== Source data ==
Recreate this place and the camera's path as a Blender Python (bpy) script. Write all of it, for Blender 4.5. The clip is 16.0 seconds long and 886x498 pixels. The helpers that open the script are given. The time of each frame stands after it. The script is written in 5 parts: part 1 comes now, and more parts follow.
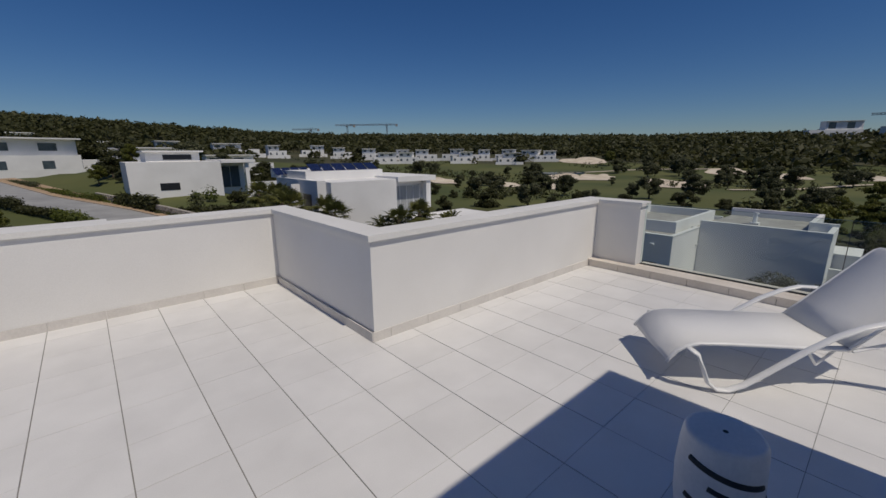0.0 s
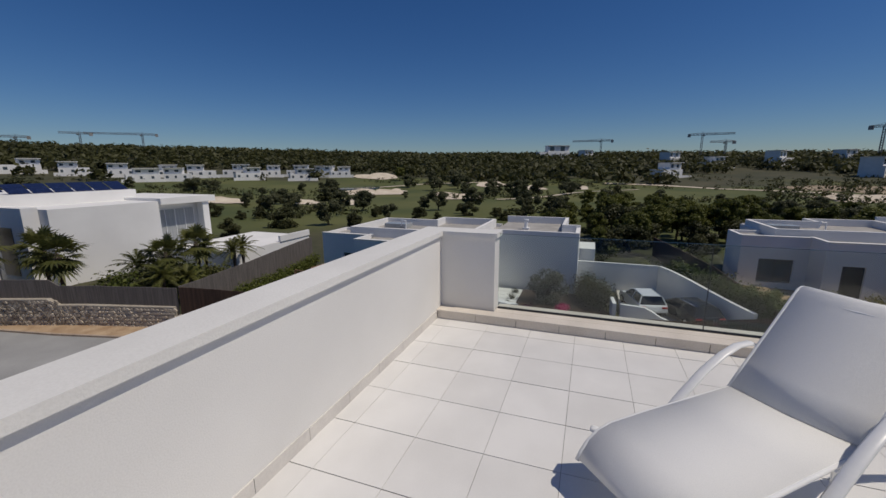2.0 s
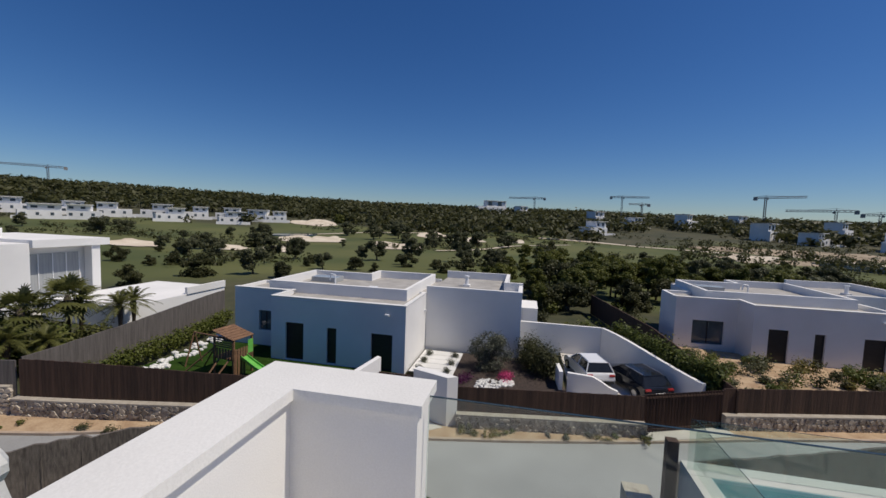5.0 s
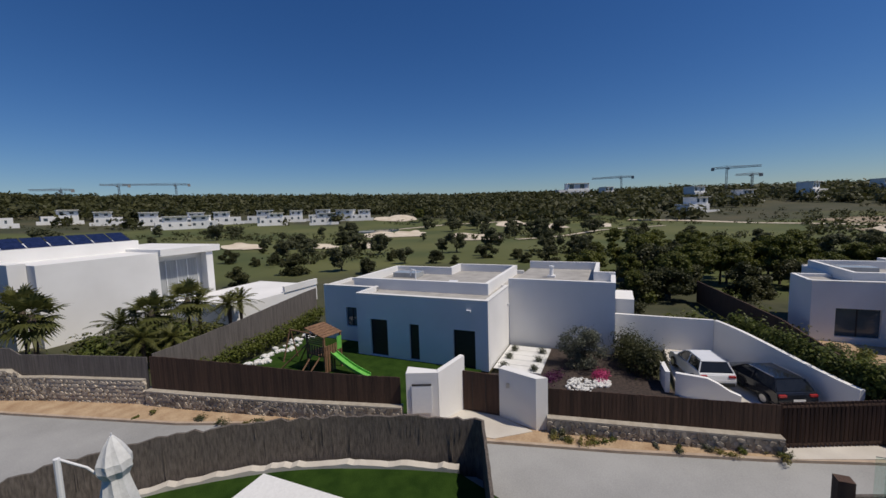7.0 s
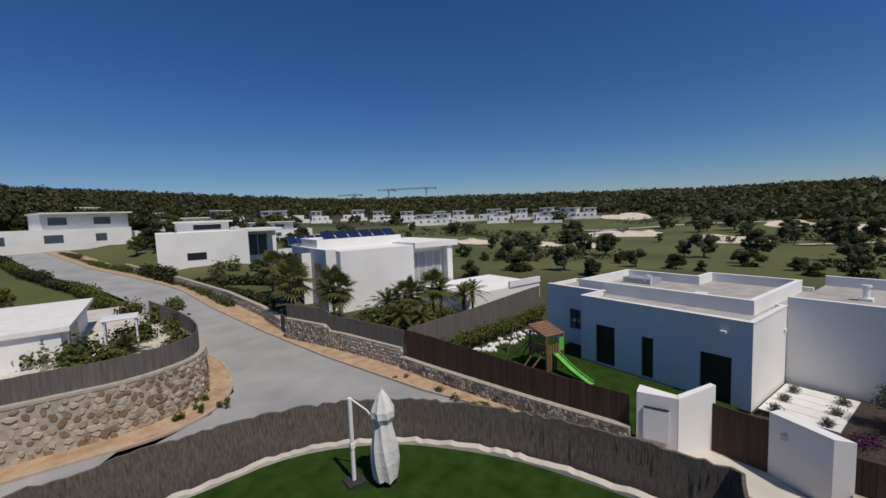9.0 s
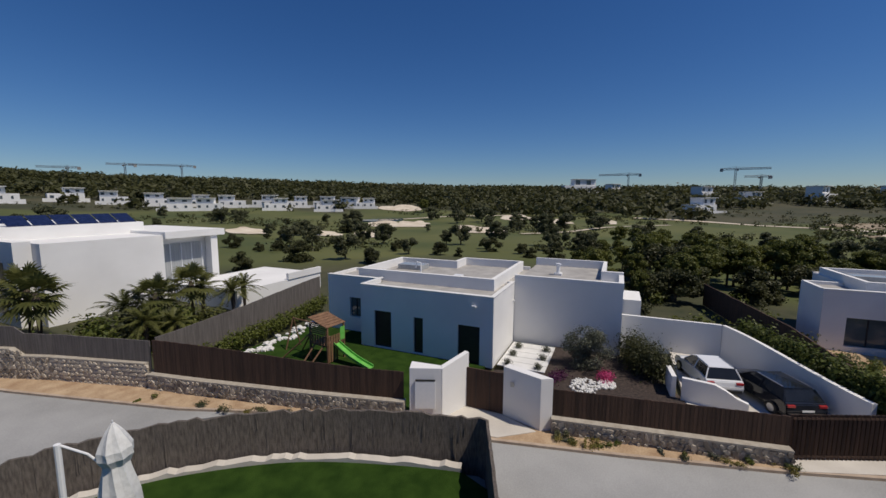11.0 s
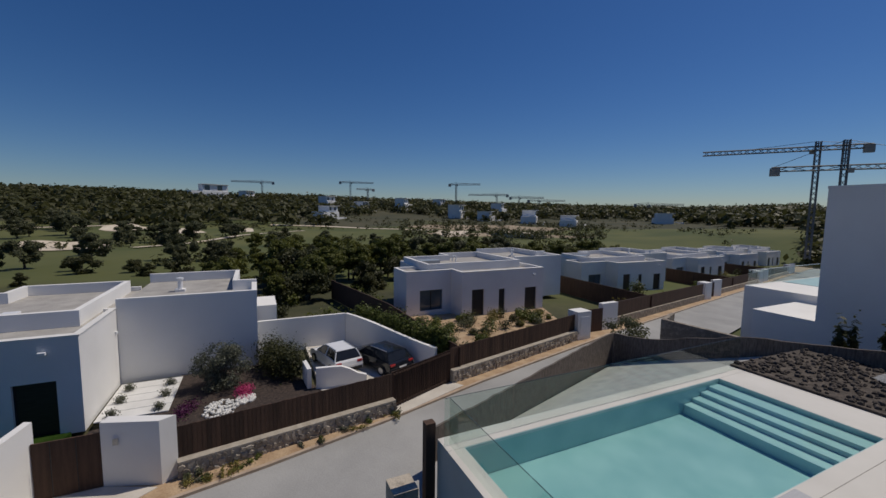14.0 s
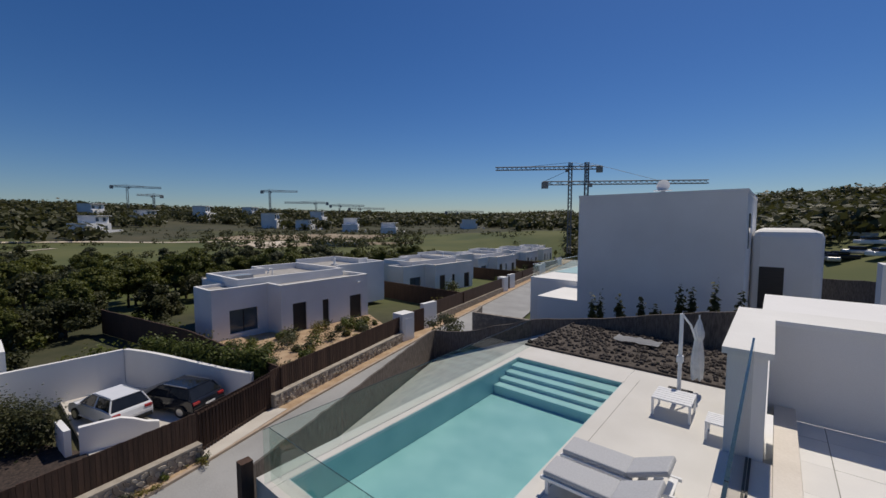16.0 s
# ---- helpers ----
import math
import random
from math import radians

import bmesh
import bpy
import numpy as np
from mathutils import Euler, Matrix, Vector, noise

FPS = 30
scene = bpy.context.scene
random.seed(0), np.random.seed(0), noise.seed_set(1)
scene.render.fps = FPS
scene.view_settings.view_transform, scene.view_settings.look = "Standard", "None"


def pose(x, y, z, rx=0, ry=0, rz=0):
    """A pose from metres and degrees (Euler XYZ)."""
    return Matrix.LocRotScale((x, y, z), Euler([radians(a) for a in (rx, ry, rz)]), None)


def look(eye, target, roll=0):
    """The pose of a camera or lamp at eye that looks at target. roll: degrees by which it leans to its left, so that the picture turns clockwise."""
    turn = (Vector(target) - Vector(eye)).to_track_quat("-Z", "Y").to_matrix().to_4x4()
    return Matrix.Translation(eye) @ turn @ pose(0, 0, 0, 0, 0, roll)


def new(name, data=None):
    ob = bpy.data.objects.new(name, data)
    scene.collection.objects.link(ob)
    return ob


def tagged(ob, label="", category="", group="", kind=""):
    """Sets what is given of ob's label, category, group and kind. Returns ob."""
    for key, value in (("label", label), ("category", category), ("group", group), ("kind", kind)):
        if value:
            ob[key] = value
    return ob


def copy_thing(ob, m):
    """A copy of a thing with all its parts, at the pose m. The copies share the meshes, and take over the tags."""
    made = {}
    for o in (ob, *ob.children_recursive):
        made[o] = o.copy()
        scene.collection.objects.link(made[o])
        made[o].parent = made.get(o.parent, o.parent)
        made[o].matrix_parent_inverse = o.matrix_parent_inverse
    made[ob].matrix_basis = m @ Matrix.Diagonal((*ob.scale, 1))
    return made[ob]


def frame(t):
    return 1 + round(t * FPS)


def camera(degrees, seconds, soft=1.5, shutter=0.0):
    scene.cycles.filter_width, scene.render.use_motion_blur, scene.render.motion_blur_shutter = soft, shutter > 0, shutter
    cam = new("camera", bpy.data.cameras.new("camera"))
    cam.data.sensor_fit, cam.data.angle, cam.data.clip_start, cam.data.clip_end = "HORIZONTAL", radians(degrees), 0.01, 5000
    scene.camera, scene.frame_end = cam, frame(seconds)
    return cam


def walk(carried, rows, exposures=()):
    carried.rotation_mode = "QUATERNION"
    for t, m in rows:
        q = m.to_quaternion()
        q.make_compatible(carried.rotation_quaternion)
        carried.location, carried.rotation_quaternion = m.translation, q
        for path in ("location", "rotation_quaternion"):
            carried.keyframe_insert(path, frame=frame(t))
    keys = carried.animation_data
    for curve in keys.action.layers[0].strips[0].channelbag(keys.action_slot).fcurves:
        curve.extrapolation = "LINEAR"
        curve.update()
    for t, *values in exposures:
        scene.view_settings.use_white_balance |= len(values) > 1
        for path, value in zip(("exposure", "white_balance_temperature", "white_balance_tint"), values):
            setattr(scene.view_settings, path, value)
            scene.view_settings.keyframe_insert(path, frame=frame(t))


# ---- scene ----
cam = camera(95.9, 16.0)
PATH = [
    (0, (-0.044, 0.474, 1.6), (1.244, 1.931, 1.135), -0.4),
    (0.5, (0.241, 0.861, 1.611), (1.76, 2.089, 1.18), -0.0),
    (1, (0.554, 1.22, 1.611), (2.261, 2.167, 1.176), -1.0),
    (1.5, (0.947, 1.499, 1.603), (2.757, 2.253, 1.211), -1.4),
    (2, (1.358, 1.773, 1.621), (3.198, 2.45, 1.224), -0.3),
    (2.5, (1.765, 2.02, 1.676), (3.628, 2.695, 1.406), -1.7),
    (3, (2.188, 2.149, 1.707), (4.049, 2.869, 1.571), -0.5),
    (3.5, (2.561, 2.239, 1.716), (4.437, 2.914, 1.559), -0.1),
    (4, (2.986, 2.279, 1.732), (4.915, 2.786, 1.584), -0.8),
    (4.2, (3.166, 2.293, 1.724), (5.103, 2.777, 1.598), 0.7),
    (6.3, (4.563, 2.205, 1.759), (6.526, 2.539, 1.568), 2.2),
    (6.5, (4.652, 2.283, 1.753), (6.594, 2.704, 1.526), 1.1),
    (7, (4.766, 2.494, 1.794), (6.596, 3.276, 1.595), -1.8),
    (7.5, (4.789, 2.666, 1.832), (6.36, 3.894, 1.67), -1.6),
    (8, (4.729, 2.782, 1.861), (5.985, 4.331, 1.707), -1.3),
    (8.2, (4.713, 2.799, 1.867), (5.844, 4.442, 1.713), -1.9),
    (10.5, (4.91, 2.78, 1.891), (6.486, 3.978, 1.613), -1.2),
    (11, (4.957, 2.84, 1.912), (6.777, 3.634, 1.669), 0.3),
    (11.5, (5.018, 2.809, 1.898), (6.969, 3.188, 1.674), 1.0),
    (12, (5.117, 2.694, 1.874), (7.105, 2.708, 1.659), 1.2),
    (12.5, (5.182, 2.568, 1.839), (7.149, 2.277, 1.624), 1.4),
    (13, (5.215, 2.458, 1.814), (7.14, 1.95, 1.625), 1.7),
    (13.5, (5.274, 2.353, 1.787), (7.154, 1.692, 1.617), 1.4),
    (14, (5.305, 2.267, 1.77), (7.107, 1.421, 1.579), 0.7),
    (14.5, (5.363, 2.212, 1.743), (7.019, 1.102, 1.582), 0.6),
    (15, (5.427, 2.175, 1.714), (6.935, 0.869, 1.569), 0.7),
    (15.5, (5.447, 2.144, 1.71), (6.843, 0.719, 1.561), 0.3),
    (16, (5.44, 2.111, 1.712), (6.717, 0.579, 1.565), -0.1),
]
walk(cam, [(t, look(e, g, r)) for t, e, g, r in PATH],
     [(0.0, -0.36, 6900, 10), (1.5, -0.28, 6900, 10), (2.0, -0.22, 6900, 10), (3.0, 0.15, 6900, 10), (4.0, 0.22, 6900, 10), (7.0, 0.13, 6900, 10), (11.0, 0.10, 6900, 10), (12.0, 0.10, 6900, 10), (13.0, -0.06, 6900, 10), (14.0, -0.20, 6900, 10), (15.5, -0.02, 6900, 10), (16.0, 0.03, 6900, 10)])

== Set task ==
Quote the preceding listing precisely and completely, omitting its images.

== Task answer ==
Recreate this place and the camera's path as a Blender Python (bpy) script. Write all of it, for Blender 4.5. The clip is 16.0 seconds long and 886x498 pixels. The helpers that open the script are given. The time of each frame stands after it. The script is written in 5 parts: part 1 comes now, and more parts follow.
0.0 s
2.0 s
5.0 s
7.0 s
9.0 s
11.0 s
14.0 s
16.0 s
# ---- helpers ----
import math
import random
from math import radians

import bmesh
import bpy
import numpy as np
from mathutils import Euler, Matrix, Vector, noise

FPS = 30
scene = bpy.context.scene
random.seed(0), np.random.seed(0), noise.seed_set(1)
scene.render.fps = FPS
scene.view_settings.view_transform, scene.view_settings.look = "Standard", "None"


def pose(x, y, z, rx=0, ry=0, rz=0):
    """A pose from metres and degrees (Euler XYZ)."""
    return Matrix.LocRotScale((x, y, z), Euler([radians(a) for a in (rx, ry, rz)]), None)


def look(eye, target, roll=0):
    """The pose of a camera or lamp at eye that looks at target. roll: degrees by which it leans to its left, so that the picture turns clockwise."""
    turn = (Vector(target) - Vector(eye)).to_track_quat("-Z", "Y").to_matrix().to_4x4()
    return Matrix.Translation(eye) @ turn @ pose(0, 0, 0, 0, 0, roll)


def new(name, data=None):
    ob = bpy.data.objects.new(name, data)
    scene.collection.objects.link(ob)
    return ob


def tagged(ob, label="", category="", group="", kind=""):
    """Sets what is given of ob's label, category, group and kind. Returns ob."""
    for key, value in (("label", label), ("category", category), ("group", group), ("kind", kind)):
        if value:
            ob[key] = value
    return ob


def copy_thing(ob, m):
    """A copy of a thing with all its parts, at the pose m. The copies share the meshes, and take over the tags."""
    made = {}
    for o in (ob, *ob.children_recursive):
        made[o] = o.copy()
        scene.collection.objects.link(made[o])
        made[o].parent = made.get(o.parent, o.parent)
        made[o].matrix_parent_inverse = o.matrix_parent_inverse
    made[ob].matrix_basis = m @ Matrix.Diagonal((*ob.scale, 1))
    return made[ob]


def frame(t):
    return 1 + round(t * FPS)


def camera(degrees, seconds, soft=1.5, shutter=0.0):
    scene.cycles.filter_width, scene.render.use_motion_blur, scene.render.motion_blur_shutter = soft, shutter > 0, shutter
    cam = new("camera", bpy.data.cameras.new("camera"))
    cam.data.sensor_fit, cam.data.angle, cam.data.clip_start, cam.data.clip_end = "HORIZONTAL", radians(degrees), 0.01, 5000
    scene.camera, scene.frame_end = cam, frame(seconds)
    return cam


def walk(carried, rows, exposures=()):
    carried.rotation_mode = "QUATERNION"
    for t, m in rows:
        q = m.to_quaternion()
        q.make_compatible(carried.rotation_quaternion)
        carried.location, carried.rotation_quaternion = m.translation, q
        for path in ("location", "rotation_quaternion"):
            carried.keyframe_insert(path, frame=frame(t))
    keys = carried.animation_data
    for curve in keys.action.layers[0].strips[0].channelbag(keys.action_slot).fcurves:
        curve.extrapolation = "LINEAR"
        curve.update()
    for t, *values in exposures:
        scene.view_settings.use_white_balance |= len(values) > 1
        for path, value in zip(("exposure", "white_balance_temperature", "white_balance_tint"), values):
            setattr(scene.view_settings, path, value)
            scene.view_settings.keyframe_insert(path, frame=frame(t))


# ---- scene ----
cam = camera(95.9, 16.0)
PATH = [
    (0, (-0.044, 0.474, 1.6), (1.244, 1.931, 1.135), -0.4),
    (0.5, (0.241, 0.861, 1.611), (1.76, 2.089, 1.18), -0.0),
    (1, (0.554, 1.22, 1.611), (2.261, 2.167, 1.176), -1.0),
    (1.5, (0.947, 1.499, 1.603), (2.757, 2.253, 1.211), -1.4),
    (2, (1.358, 1.773, 1.621), (3.198, 2.45, 1.224), -0.3),
    (2.5, (1.765, 2.02, 1.676), (3.628, 2.695, 1.406), -1.7),
    (3, (2.188, 2.149, 1.707), (4.049, 2.869, 1.571), -0.5),
    (3.5, (2.561, 2.239, 1.716), (4.437, 2.914, 1.559), -0.1),
    (4, (2.986, 2.279, 1.732), (4.915, 2.786, 1.584), -0.8),
    (4.2, (3.166, 2.293, 1.724), (5.103, 2.777, 1.598), 0.7),
    (6.3, (4.563, 2.205, 1.759), (6.526, 2.539, 1.568), 2.2),
    (6.5, (4.652, 2.283, 1.753), (6.594, 2.704, 1.526), 1.1),
    (7, (4.766, 2.494, 1.794), (6.596, 3.276, 1.595), -1.8),
    (7.5, (4.789, 2.666, 1.832), (6.36, 3.894, 1.67), -1.6),
    (8, (4.729, 2.782, 1.861), (5.985, 4.331, 1.707), -1.3),
    (8.2, (4.713, 2.799, 1.867), (5.844, 4.442, 1.713), -1.9),
    (10.5, (4.91, 2.78, 1.891), (6.486, 3.978, 1.613), -1.2),
    (11, (4.957, 2.84, 1.912), (6.777, 3.634, 1.669), 0.3),
    (11.5, (5.018, 2.809, 1.898), (6.969, 3.188, 1.674), 1.0),
    (12, (5.117, 2.694, 1.874), (7.105, 2.708, 1.659), 1.2),
    (12.5, (5.182, 2.568, 1.839), (7.149, 2.277, 1.624), 1.4),
    (13, (5.215, 2.458, 1.814), (7.14, 1.95, 1.625), 1.7),
    (13.5, (5.274, 2.353, 1.787), (7.154, 1.692, 1.617), 1.4),
    (14, (5.305, 2.267, 1.77), (7.107, 1.421, 1.579), 0.7),
    (14.5, (5.363, 2.212, 1.743), (7.019, 1.102, 1.582), 0.6),
    (15, (5.427, 2.175, 1.714), (6.935, 0.869, 1.569), 0.7),
    (15.5, (5.447, 2.144, 1.71), (6.843, 0.719, 1.561), 0.3),
    (16, (5.44, 2.111, 1.712), (6.717, 0.579, 1.565), -0.1),
]
walk(cam, [(t, look(e, g, r)) for t, e, g, r in PATH],
     [(0.0, -0.36, 6900, 10), (1.5, -0.28, 6900, 10), (2.0, -0.22, 6900, 10), (3.0, 0.15, 6900, 10), (4.0, 0.22, 6900, 10), (7.0, 0.13, 6900, 10), (11.0, 0.10, 6900, 10), (12.0, 0.10, 6900, 10), (13.0, -0.06, 6900, 10), (14.0, -0.20, 6900, 10), (15.5, -0.02, 6900, 10), (16.0, 0.03, 6900, 10)])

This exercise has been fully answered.